Tampoco la izquierda política de proyecto más transformador ha sabido hacerse con este espacio. Desde las protestas mayoritarias contra la Guerra de Iraq, Izquierda Unida y otros proyectos de izquierdas no parlamentarios, han pretendido canalizar este esfuerzo colectivo por intervenir en la vida política. Pero no lo han conseguido. Y principalmente no han sabido hacerse con esta legitimación por haber actuado como catch-all party o partidos atrapalotodo, intentándose sumar a cualquier iniciativa social que supusiera un mínimo cambio en la sociedad sin pararse a reflexionar cómo se integraría esta reivindicación dentro de un programa político global de transformación social, económica y política. Con la suma de tantos lazos de colores, la izquierda formal ha camuflado su identidad de las identidades de quienes no quisieron o no tuvieron el espacio para reivindicarse dentro de la formación política. Así podemos observar paradojas políticas como la reivindicación del internacionalismo junto con la de nacionalismos periféricos.

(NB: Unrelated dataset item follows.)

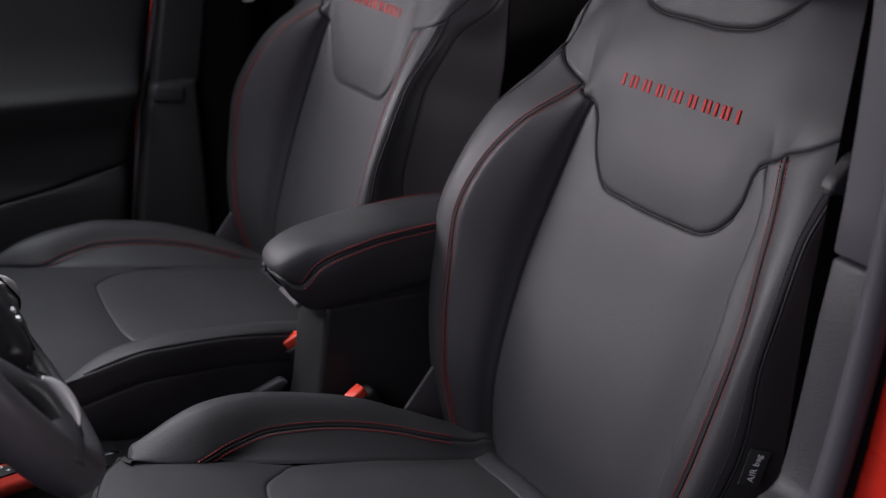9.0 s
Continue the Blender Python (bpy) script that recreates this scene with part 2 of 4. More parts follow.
def prism_bm(outline, a, b, axis="x", bevel=0.004, seg=3):
    """An outline in the plane across the axis, thickened from a to b."""
    put = {"x": lambda p, d: (d, p[0], p[1]), "y": lambda p, d: (p[0], d, p[1]), "z": lambda p, d: (p[0], p[1], d)}[axis]
    bm = bmesh.new()
    f = bm.faces.new([bm.verts.new(put(p, a)) for p in outline])
    ext = bmesh.ops.extrude_face_region(bm, geom=[f])
    shift = Vector(put((0, 0), b - a))
    bmesh.ops.translate(bm, vec=shift, verts=[g for g in ext["geom"] if isinstance(g, bmesh.types.BMVert)])
    bmesh.ops.recalc_face_normals(bm, faces=bm.faces)
    if bevel:
        bmesh.ops.bevel(bm, geom=bm.edges[:], offset=bevel, segments=seg, profile=0.5, affect="EDGES")
    return bm


def rounded(points, r=0.02, n=5):
    """A polygon with its corners rounded."""
    out = []
    for i, p in enumerate(points):
        a, b = Vector(points[i - 1]), Vector(points[(i + 1) % len(points)])
        p = Vector(p)
        k = min(r, (a - p).length * 0.45, (b - p).length * 0.45)
        s, e = p + (a - p).normalized() * k, p + (b - p).normalized() * k
        for j in range(n + 1):
            t = j / n
            out.append(tuple((1 - t) ** 2 * s + 2 * t * (1 - t) * p + t * t * e))
    return out


# ---- front seats ----
def basis(knots):
    """Weights of a smooth line through values at fixed knots."""
    k = np.array(knots, float)

    def f(u):
        u = np.clip(np.asarray(u, float), k[0], k[-1])
        i = np.clip(np.searchsorted(k, u) - 1, 0, len(k) - 2)
        h = k[i + 1] - k[i]
        t = (u - k[i]) / h
        w = np.zeros(u.shape + (len(k),))
        eye = np.eye(len(k))
        w += (2 * t**3 - 3 * t**2 + 1)[..., None] * eye[i] + (3 * t**2 - 2 * t**3)[..., None] * eye[i + 1]
        lo, hi = np.maximum(i - 1, 0), np.minimum(i + 2, len(k) - 1)
        m0 = (eye[i + 1] - eye[lo]) / (k[i + 1] - k[lo])[..., None]
        m1 = (eye[hi] - eye[i]) / (k[hi] - k[i])[..., None]
        w += ((t**3 - 2 * t**2 + t) * h)[..., None] * m0 + ((t**3 - t**2) * h)[..., None] * m1
        return w

    return f


RECLINE = radians(17.5)
U_SEAM, U_STITCH, U_PIPE, U_SIDE, U_END = 0.165, 0.25, 0.292, 0.352, 0.42
BACK_W = basis((0, 0.09, U_SEAM, 0.188, 0.232, U_STITCH, 0.270, U_PIPE, U_SIDE, U_END))
back_xi = curve((-0.05, 0, 0.1, 0.25, 0.35, 0.42, 0.46, 0.55, 0.62, 0.70), (0.148, 0.15, 0.158, 0.166, 0.158, 0.148, 0.138, 0.13, 0.112, 0.05))
back_xs = curve((-0.05, 0.05, 0.1, 0.19, 0.27, 0.35, 0.41, 0.445, 0.475, 0.50, 0.525, 0.55, 0.59, 0.62, 0.65, 0.70), (0.195, 0.205, 0.212, 0.226, 0.231, 0.224, 0.210, 0.199, 0.190, 0.199, 0.206, 0.203, 0.183, 0.160, 0.128, 0.06))
back_xp = curve((-0.05, 0, 0.1, 0.19, 0.27, 0.35, 0.42, 0.5, 0.55, 0.60, 0.64, 0.66, 0.70), (0.232, 0.240, 0.256, 0.272, 0.279, 0.277, 0.267, 0.249, 0.236, 0.211, 0.180, 0.148, 0.075))
back_ws = curve((-0.05, 0, 0.06, 0.10, 0.19, 0.27, 0.35, 0.41, 0.45, 0.48, 0.52, 0.58, 0.66), (0.02, 0.030, 0.044, 0.053, 0.063, 0.066, 0.058, 0.042, 0.028, 0.017, 0.008, -0.006, -0.016))
back_wp = curve((-0.05, 0, 0.1, 0.27, 0.35, 0.4, 0.48, 0.55, 0.62, 0.70), (0.002, 0.010, 0.030, 0.042, 0.032, 0.022, 0.002, -0.016, -0.032, -0.036))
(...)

Casos como el del viaje del eurodiputado Willy Meyer al Sahara Occidental, donde pretendía realizar labores de testigo de la represión marroquí ponen de relieve la urgente necesidad de repensar la izquierda oficial. Es bien sencillo, hoy, ponerse el lazo solidario con la población del Sahara. Allí existen claramente dos bandos definidos y la alineación con el bando más débil y la reivindicación aparentemente más justa es un mensaje político sencillo y fácil de realizar en tanto no requiere ni de una posición política fuerte ni de una reflexión colectiva. Sin embargo, ya no es tan sencillo ser capaces, como izquierda formal, de realizar tareas de apoyo a los trabajadores y trabajadoras que se ven afectados por un ERE, donde la compañía multinacional, además, negocia contratos de permanencia en el territorio con las instituciones públicas, y donde tus votos se ven en juego en tanto en cuanto la mesa de negociación del ERE la forman también trabajadores cualificados que no se ven afectados por dicho ERE y que constituyen una bolsa de votos urbanos de izquierda muy apetecible. Ante esta dicotomía, tenemos una izquierda formal congelada, la parlamentaria y la extraparlamentaria.

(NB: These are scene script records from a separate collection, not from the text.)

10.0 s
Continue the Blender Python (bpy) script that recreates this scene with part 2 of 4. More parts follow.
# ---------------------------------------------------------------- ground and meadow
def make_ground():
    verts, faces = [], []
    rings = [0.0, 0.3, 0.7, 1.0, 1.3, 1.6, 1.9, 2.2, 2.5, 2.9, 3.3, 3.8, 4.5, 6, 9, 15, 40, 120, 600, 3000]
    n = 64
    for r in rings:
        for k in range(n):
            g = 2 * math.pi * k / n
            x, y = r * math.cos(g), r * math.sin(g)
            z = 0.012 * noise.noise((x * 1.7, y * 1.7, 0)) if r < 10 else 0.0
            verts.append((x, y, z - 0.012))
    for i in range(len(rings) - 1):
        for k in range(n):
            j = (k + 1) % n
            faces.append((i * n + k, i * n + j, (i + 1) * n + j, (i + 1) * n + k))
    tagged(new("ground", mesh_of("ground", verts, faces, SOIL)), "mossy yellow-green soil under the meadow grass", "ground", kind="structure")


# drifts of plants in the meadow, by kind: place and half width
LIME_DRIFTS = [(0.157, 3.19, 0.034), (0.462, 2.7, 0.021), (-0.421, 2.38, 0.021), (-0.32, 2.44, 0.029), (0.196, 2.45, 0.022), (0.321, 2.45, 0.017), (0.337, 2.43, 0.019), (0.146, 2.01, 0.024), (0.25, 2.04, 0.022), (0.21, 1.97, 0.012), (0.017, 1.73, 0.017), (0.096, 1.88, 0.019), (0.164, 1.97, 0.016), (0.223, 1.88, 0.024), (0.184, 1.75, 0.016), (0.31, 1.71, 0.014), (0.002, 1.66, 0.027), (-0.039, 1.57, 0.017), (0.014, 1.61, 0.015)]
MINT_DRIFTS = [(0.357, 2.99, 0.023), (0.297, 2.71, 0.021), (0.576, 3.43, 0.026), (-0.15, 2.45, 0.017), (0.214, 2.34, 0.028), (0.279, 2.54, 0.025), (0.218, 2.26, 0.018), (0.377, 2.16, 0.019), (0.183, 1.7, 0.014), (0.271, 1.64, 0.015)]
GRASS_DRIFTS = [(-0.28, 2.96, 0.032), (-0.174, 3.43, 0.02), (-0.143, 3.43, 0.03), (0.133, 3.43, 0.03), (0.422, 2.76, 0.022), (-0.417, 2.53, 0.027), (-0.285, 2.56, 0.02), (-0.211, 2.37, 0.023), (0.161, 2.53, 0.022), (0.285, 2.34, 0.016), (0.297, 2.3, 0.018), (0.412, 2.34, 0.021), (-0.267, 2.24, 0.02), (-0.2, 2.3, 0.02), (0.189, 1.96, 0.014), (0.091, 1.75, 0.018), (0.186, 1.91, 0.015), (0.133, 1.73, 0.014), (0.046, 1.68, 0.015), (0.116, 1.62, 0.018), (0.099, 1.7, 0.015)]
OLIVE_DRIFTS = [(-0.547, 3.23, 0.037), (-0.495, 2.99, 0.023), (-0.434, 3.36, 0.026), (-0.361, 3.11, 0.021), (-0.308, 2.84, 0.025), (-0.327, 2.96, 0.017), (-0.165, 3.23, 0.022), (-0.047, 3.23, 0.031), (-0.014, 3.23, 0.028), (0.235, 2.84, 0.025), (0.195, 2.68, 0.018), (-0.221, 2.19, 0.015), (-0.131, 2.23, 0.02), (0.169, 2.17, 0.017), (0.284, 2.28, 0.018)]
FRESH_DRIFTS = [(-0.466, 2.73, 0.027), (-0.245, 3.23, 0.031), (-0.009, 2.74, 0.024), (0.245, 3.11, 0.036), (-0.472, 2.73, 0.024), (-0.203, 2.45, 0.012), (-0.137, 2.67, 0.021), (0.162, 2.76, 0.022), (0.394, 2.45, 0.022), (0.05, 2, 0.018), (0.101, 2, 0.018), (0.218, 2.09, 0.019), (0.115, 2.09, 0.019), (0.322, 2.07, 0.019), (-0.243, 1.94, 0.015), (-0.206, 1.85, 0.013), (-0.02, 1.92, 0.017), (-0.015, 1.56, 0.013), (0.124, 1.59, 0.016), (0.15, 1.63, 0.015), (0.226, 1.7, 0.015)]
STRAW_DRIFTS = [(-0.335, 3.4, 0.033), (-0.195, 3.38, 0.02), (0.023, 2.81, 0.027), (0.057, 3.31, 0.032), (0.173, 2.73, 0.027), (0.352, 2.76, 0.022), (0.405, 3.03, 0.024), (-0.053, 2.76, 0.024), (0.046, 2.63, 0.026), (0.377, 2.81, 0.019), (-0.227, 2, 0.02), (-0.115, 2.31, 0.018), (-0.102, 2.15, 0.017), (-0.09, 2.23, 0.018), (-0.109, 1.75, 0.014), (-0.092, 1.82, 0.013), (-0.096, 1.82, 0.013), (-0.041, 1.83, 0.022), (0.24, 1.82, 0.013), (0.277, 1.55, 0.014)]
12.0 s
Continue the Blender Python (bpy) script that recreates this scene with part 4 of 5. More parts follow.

Es más sencillo obtener una carta de apoyo firmada por Noam Chomsky y demás intelectuales de izquierda global, indignarse con cualquier problema internacional, admirar las huelgas y resistencias francesas o perseguir la paz mundial que la que lograr paralizar un ERE. Y en esas estamos. Sin política, sin organización y con la crisis debajo del brazo.